Given instruction
Only the lines from the line that has "scene.view_settings.use_white_balance |= len(values)" through the line that has "scene.view_settings.keyframe_insert(path, frame=frame(t))" should be reproduced, exactly and with both ends kept.

Provided data
____________

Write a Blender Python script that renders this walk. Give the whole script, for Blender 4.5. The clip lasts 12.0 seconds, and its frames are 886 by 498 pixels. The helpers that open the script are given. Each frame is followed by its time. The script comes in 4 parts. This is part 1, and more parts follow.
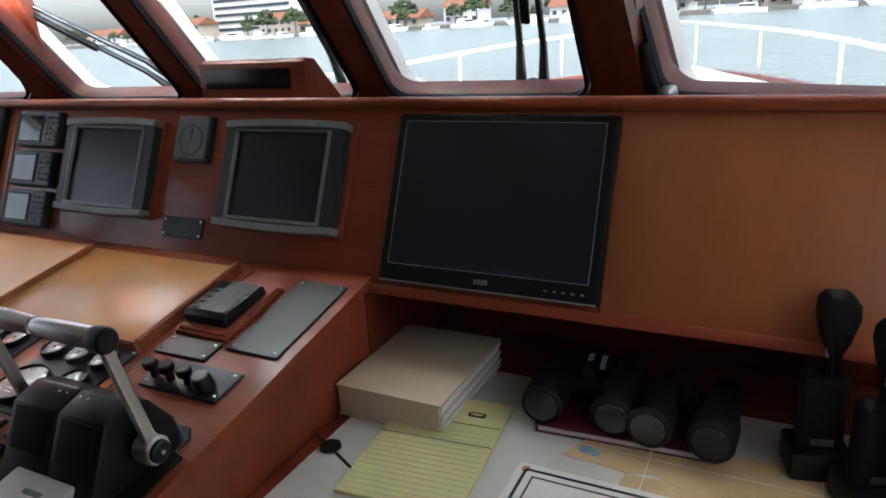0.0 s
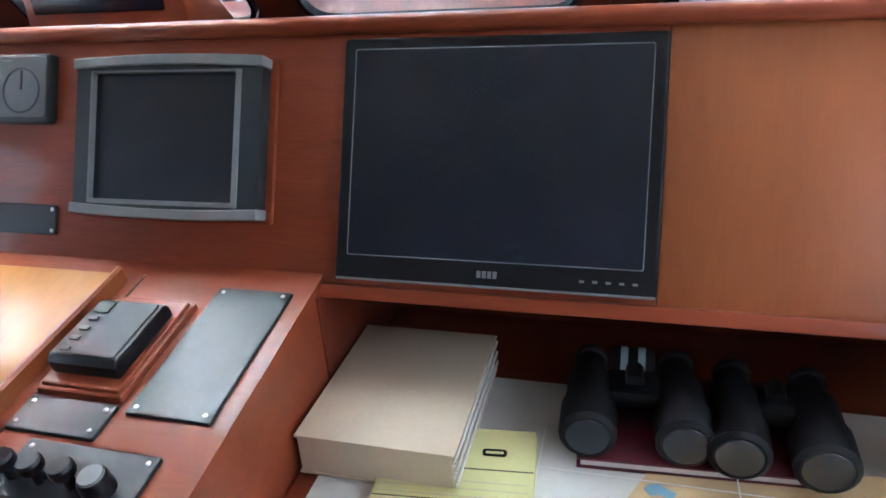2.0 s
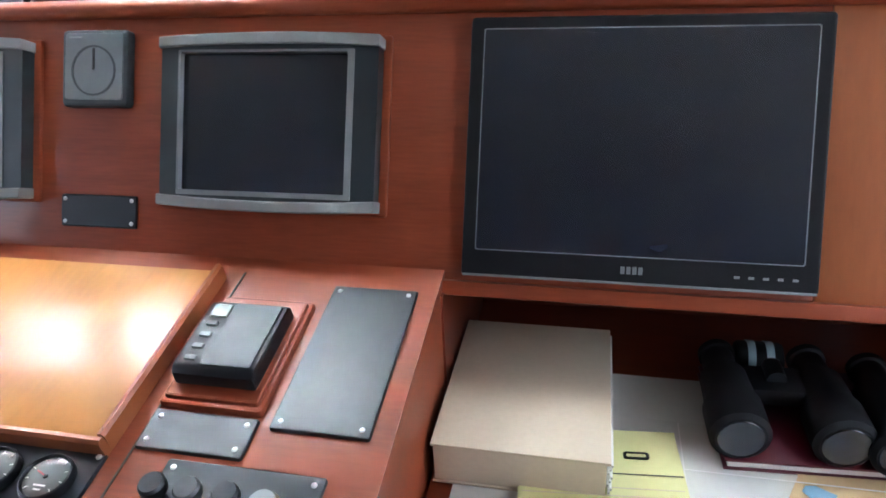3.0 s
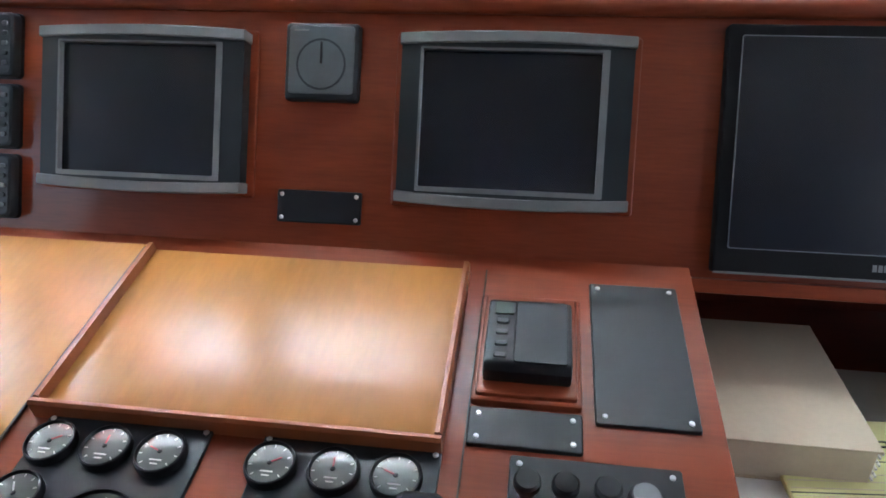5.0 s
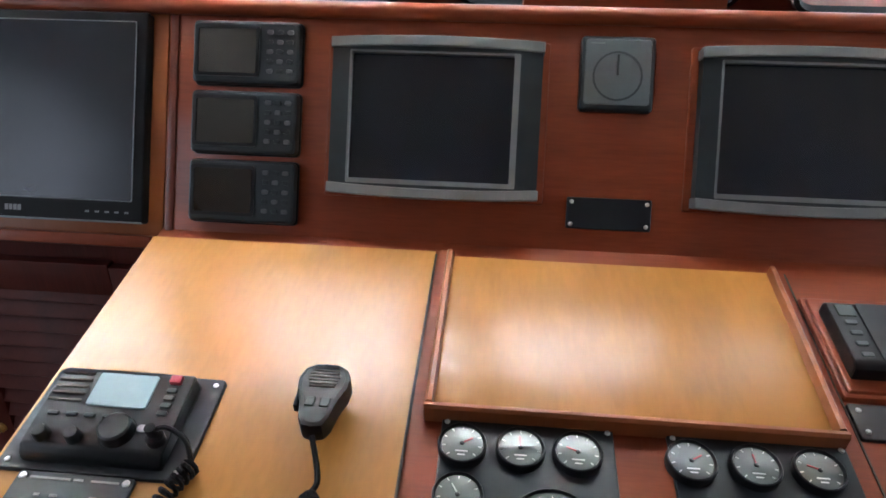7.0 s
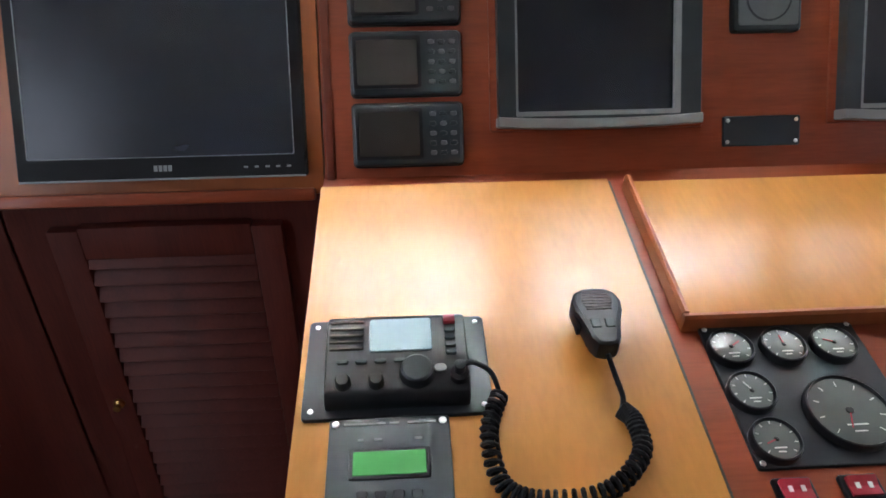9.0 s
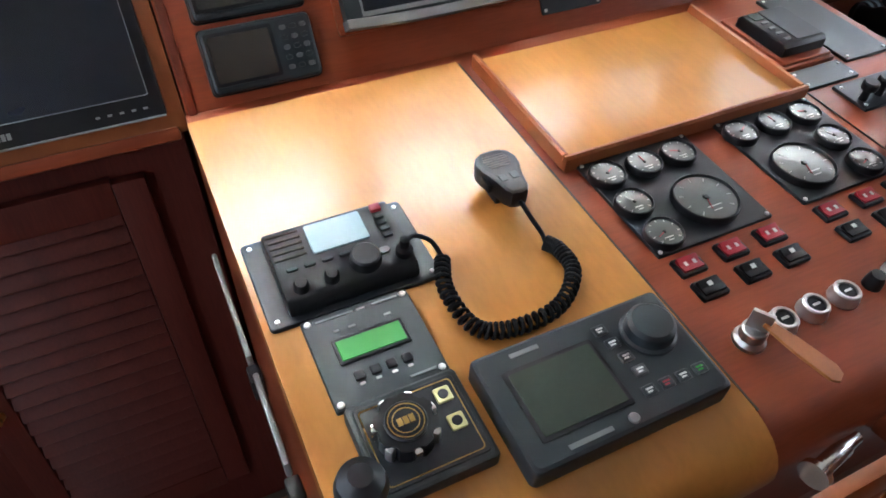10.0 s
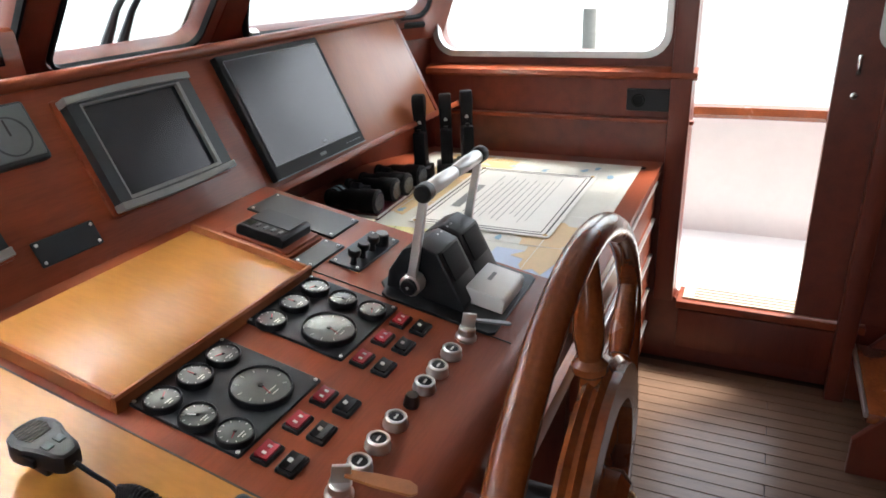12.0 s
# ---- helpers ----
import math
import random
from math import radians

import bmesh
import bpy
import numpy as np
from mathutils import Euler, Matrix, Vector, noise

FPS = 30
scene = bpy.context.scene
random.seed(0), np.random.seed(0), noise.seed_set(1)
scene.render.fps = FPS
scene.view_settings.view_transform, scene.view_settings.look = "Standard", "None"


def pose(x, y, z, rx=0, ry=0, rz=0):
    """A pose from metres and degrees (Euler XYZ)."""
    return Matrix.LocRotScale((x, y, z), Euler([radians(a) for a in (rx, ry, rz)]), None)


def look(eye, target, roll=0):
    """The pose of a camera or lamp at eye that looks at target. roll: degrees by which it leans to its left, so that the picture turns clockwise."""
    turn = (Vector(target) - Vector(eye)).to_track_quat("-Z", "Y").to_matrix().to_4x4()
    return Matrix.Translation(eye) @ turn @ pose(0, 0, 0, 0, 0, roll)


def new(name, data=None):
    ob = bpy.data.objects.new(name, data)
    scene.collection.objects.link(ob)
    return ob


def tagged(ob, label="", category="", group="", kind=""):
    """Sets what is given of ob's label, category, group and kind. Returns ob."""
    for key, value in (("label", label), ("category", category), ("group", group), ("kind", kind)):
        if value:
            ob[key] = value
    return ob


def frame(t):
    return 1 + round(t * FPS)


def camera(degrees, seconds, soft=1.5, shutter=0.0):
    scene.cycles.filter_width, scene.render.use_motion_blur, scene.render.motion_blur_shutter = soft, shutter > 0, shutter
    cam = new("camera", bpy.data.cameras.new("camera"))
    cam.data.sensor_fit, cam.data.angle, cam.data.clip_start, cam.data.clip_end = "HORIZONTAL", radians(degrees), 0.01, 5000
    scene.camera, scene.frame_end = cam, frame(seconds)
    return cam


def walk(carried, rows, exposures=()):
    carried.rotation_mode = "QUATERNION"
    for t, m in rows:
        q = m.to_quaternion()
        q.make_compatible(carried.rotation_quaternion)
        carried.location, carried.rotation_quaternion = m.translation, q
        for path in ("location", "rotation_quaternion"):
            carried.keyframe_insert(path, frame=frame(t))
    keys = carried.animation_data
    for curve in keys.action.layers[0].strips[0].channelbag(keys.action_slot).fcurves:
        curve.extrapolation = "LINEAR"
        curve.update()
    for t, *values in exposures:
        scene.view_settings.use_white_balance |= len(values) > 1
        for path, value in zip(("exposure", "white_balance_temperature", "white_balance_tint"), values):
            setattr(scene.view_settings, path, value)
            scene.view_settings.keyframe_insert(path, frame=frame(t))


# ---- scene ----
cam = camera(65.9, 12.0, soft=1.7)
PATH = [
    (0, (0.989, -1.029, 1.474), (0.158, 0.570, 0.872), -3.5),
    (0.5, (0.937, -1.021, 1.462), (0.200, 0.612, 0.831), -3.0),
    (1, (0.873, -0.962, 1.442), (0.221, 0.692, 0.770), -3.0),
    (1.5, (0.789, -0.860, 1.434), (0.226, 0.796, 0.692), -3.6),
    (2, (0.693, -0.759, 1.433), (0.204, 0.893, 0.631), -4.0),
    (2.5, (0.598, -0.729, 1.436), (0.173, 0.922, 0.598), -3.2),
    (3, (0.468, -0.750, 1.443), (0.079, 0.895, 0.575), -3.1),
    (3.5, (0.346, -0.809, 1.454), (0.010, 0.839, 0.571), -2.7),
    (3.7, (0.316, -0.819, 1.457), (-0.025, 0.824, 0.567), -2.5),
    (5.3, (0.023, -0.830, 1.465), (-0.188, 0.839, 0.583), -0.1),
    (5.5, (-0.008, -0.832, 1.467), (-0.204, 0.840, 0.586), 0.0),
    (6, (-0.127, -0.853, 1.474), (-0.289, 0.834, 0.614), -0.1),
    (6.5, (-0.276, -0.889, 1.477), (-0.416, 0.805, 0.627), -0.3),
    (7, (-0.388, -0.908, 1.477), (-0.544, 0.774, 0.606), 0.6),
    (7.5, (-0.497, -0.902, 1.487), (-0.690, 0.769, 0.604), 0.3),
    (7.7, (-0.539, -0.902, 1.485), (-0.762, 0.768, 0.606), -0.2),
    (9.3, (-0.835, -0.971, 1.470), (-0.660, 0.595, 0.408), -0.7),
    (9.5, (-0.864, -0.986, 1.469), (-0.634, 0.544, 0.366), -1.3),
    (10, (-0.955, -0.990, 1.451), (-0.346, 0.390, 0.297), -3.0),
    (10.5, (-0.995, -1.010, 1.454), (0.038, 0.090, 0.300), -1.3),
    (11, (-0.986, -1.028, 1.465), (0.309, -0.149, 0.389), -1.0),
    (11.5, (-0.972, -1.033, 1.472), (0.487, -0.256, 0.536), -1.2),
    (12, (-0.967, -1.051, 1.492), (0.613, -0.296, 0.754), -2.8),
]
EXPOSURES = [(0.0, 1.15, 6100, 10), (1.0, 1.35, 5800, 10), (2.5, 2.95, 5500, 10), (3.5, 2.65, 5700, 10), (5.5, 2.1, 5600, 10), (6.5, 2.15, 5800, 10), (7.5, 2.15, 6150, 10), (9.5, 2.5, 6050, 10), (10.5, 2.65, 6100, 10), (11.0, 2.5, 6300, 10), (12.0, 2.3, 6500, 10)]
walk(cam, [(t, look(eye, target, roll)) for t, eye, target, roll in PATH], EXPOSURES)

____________

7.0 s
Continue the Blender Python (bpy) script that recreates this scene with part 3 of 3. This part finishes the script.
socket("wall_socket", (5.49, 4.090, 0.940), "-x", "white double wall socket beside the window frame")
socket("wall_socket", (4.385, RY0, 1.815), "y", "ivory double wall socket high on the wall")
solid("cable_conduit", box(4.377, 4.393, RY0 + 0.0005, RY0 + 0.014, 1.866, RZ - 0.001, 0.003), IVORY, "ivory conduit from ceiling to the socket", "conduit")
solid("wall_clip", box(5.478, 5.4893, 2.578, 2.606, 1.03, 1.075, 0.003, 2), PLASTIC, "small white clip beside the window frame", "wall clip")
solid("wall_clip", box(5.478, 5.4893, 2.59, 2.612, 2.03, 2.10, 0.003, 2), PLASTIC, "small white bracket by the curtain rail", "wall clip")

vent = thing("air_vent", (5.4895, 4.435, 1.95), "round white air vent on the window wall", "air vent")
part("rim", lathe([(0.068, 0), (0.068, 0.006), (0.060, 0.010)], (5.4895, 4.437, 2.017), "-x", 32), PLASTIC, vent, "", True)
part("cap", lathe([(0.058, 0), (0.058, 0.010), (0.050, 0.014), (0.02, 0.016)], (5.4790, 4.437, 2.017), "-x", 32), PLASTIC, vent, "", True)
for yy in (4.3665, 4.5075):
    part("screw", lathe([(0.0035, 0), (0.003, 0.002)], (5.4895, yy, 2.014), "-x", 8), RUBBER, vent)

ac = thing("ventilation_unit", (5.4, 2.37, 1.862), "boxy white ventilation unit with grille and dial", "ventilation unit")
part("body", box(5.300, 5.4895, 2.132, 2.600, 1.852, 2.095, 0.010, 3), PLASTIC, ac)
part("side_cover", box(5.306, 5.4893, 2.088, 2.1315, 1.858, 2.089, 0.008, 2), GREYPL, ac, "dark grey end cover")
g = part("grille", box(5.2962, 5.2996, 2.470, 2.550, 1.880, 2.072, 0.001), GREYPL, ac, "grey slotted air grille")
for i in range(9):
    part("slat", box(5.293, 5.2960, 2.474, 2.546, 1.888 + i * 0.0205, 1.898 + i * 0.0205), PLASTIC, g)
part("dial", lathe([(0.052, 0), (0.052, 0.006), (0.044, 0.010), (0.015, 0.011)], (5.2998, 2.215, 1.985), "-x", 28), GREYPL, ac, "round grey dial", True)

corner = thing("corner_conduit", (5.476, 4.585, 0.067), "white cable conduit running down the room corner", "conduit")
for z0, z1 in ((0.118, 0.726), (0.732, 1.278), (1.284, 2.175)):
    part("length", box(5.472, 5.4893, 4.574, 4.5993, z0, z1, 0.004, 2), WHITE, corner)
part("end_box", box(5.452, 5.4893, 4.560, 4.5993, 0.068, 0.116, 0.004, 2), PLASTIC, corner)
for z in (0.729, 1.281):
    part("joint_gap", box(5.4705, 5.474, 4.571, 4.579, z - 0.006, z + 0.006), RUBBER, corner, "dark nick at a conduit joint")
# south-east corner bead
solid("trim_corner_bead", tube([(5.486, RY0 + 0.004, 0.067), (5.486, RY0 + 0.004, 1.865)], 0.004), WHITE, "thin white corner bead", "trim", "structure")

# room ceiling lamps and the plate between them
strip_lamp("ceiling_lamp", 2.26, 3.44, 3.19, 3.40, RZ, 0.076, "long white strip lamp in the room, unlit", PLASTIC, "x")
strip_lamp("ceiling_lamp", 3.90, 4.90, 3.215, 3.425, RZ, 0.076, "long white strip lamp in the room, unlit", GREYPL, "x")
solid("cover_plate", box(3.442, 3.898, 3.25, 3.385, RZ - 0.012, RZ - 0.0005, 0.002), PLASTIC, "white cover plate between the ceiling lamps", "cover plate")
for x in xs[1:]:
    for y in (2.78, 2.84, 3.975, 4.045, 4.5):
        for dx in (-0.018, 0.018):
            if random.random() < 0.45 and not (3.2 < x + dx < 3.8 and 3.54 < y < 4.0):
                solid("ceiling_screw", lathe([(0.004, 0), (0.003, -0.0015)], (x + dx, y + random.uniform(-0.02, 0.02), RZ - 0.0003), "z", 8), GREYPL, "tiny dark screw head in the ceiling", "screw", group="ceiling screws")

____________

Task solution
        scene.view_settings.use_white_balance |= len(values) > 1
        for path, value in zip(("exposure", "white_balance_temperature", "white_balance_tint"), values):
            setattr(scene.view_settings, path, value)
            scene.view_settings.keyframe_insert(path, frame=frame(t))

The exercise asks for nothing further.